The winding road
It’s 1986. We are out for a walk, accompanied by occasional glimpses of a chilly sun. Our boots get a few centimeters high “mud heels”. We find it funny. 9 year old kids. The mud builds up on our feet making us really tall in our identical, black or blue rubber boots. Irit explains how to pick nettles. She hands out gloves that are much too big for our hands, her soft words are guiding us as her red curls light up the greyish road darkened by the clouds. I’m thinking about the way back...the children’s commune kitchen* is waiting for me.
Excited, I take off the muddy boots, carelessly wash my little hands, a quick pee with an open door, that kind of shamelessness is in my nature. I put on the tiny gloves and proceed to chop off the nettles’ prickly edges and wash the mallow leaves. I quickly mix everything with an egg, add a little bit of flour, pepper and salt, make patties and put them in the pan. I’m a maker, playing with the greens I gathered myself, standing in front of the gas stove, on a small wooden chair, whose orange edges are peeling off. It was there I felt the warmth in my heart.
About 30 years later… I’m following the charming trail between kibbutz Shamir and Kfar Szold. It once would have taken a few hours, today my steps have grown bigger and the path looks shorter and narrower. Overflowing mallow and nettles outline the path on both sides. Naturally, I didn’t bring gloves or scissors. Sadly, I give up greens-picking, and instead buy four bunches of mallow in Tamra, a village close to my new home. After one challenging look at the nettles I decide to pass this time; I’ll go nettle picking with the kids later, near home.
My weakened body made me buy so much mallow.
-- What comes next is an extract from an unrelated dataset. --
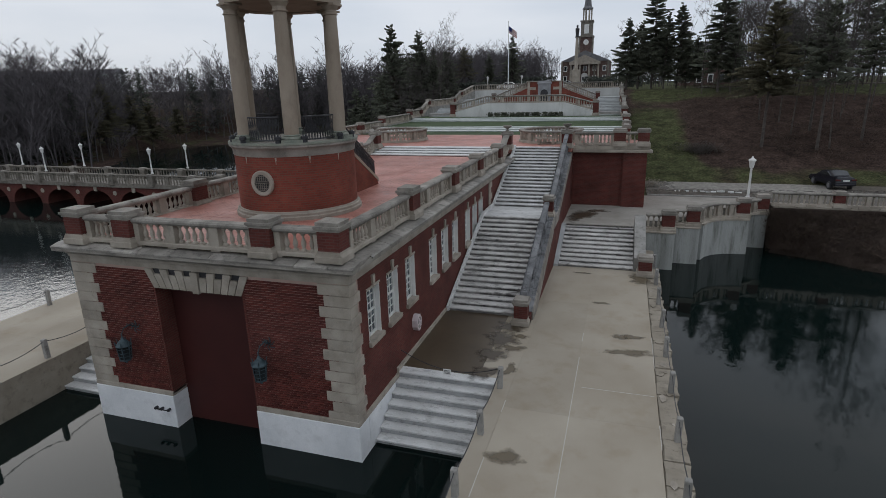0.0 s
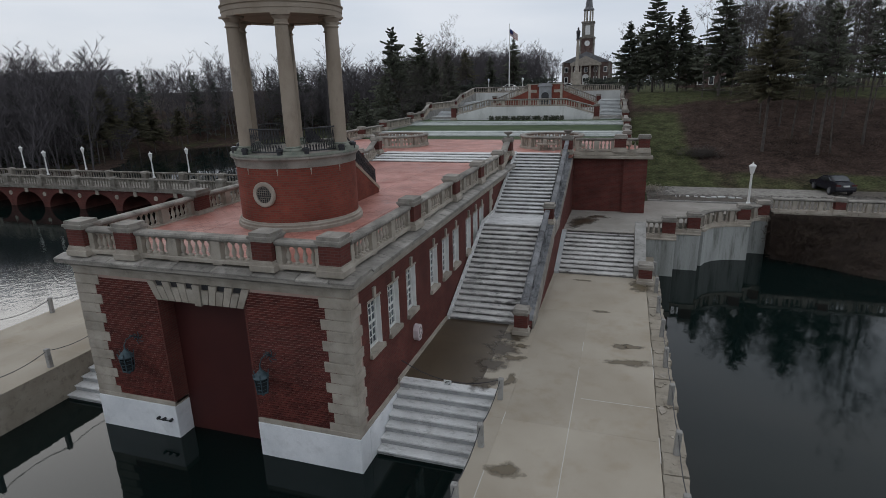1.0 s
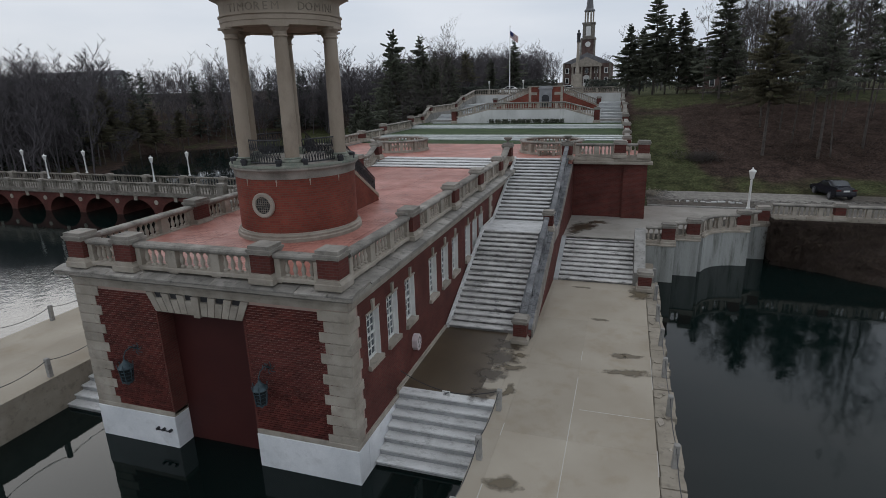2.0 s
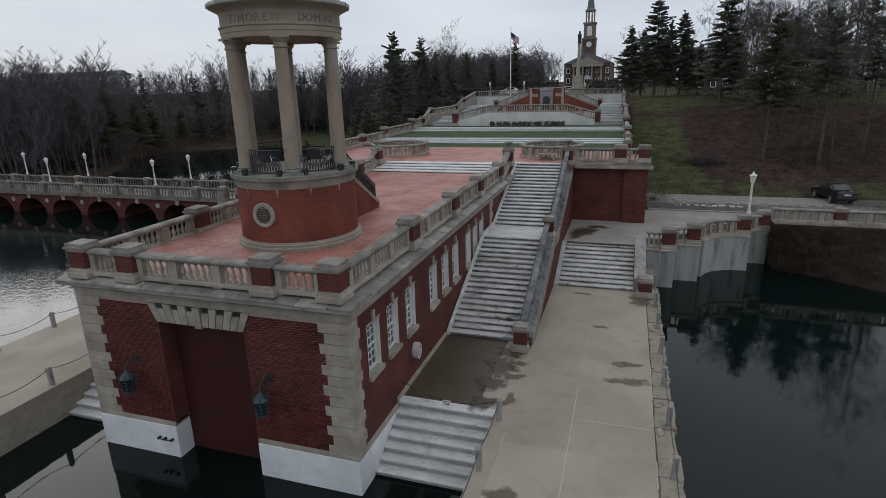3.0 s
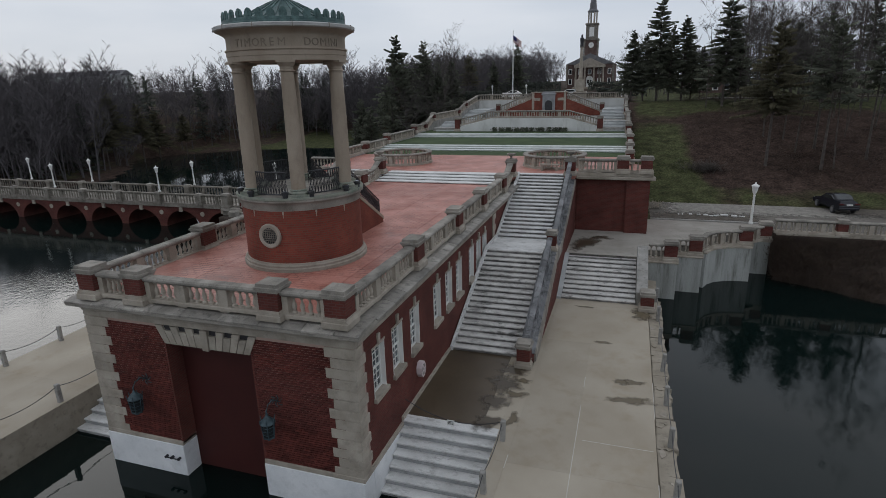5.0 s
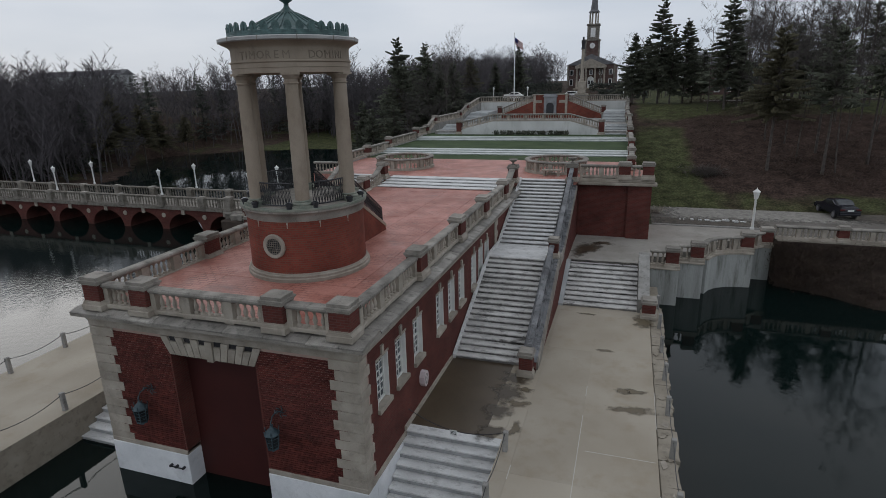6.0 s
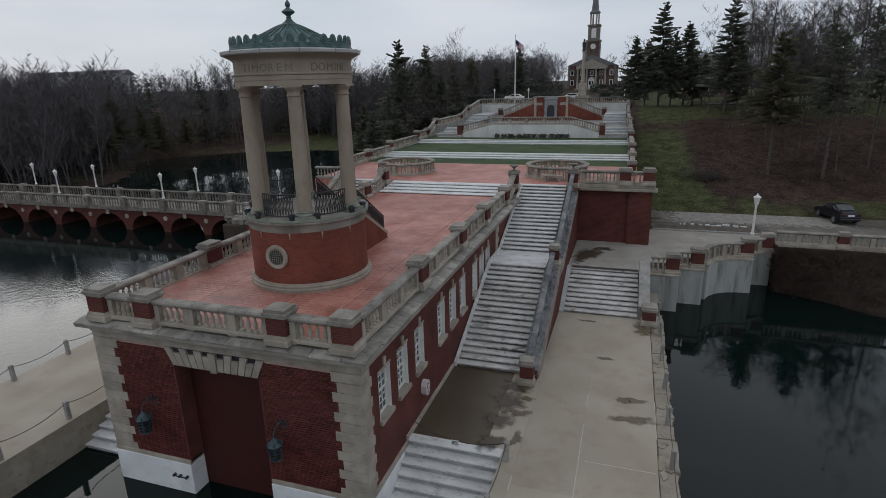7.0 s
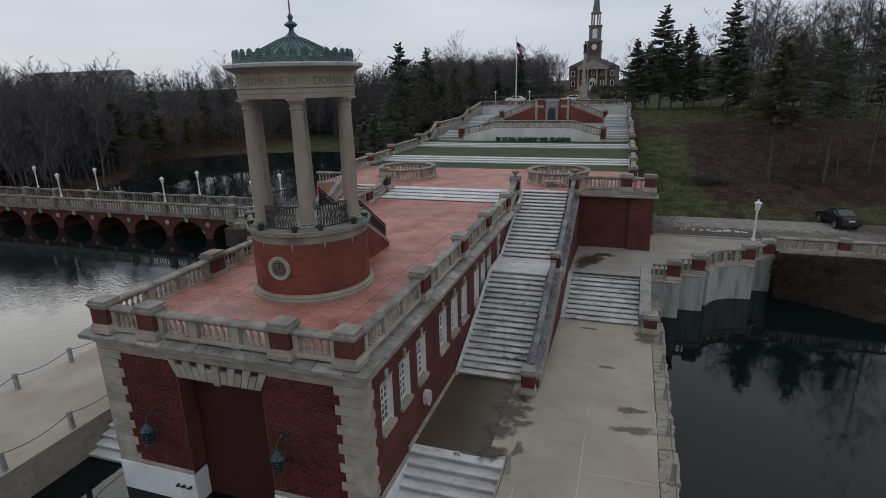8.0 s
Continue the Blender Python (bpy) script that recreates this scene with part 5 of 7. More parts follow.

The neverending breastfeeding of the third child, work, moving to a new country and the newbound, shifting love have all exhausted my body. Mallow leaves cleanse and strengthen the digestive system, the earth, the centre, and I really need it.
Mud stains slowly fill the sink, thick stems are torn off and get scattered around. I chop the leaves, putting some aside for a healthy green omelette for my man and the kids, season, rub them a little and make mallow patties. I put them in a small pyrex box adorned with flowers that used to be my grandmother’s; half for me and half for a patient of mine, whom I love and who has lately exhausted her strength. I get in the car and head straight towards the winding road leading to the kibbutz.
20 years after I’ve left the kibbutz I find solace in treating the people there. There is something exciting and comforting in treating people in the place where I grew up, and it fills my heart with love. As I follow the road ascending towards the kibbutz my heart opens up. It’s the same smell, the same dry wind, the people that have been a part of my life, most of them are there as though time has stood still. Once a week I come to the kibbutz; I count my steps from the children’s commune to the yard that was a haven of secrets and friendships, and I daydream. In my mind I can hear our conversation about first love and the first kiss. On our way to Ada’s library we swore to tell each other everything, knowing there’s still a secret out there. We talked about things that will be, things we didn’t yet know. Giggling, we made a pact to reveal everything to each other...
*communal child rearing used to be prevalent in kibbutzim.
mallow** patties Recipe
A large bag of mallow leaves, washed and coarsely chopped, including stems. Pick the smaller plants - they are more sweet and tasty.
2 organic eggs
4-6 Tbsp flour or breadcrumbs
¼ tsp turmeric,1 tsp sumac
1 onion, coarsely chopped and fried in olive oil
Olive oil for frying
Mix all ingredients in a large bowl. Heat oil in a non-stick skillet over medium-high heat. Place spoonfuls of the mixture in the skillet and fry for about 5 min or until golden, flipping sides after about 3 min.
Alternatively, they can also be baked in the oven. Preheat the oven to 180⁰C, make patties, place on a baking sheet lined with parchment paper and bake for about 15 min or until golden.
**(Can't find mallow? You can substitute it with any green leaves like spinach, Swiss chard etc.)
Another recipe I tried lately was inspired by Oren Rahmani, a beloved Chinese medicine healer. I made pesto with mallow leaves instead of basil. Fill the food processor bowl with mallow leaves, add ⅓ cup olive oil, a handful of pine nuts or almonds, grated Parmesan cheese to taste, a little salt. Pulse everything until desired consistency. Adjust seasoning. Perfection!
Why eat mallow and who will benefit from it? The mallow plant (‘hubeza’ or ‘hilmit’ in Hebrew) is rich in protein, vitamins and minerals, anti-inflammatory, great for skin problems, sore throat and gastric disorders. Mallow strengthens the stomach; therefore, I’d recommend it to people who have a weak digestive system. The plant is also rich in vitamins A, C and folic acid; it’s an anti-oxidant and creates a basic environment in our body. Think about it - food that grows in the wild, without human interference is strong and resistant. By eating the plant we transfer those qualities into our body***.
***The above content is not intended to be a substitute for professional medical advice, diagnosis, or treatment.
Meirav Mellzar is a Bachelor of Traditional Chinese Medicine.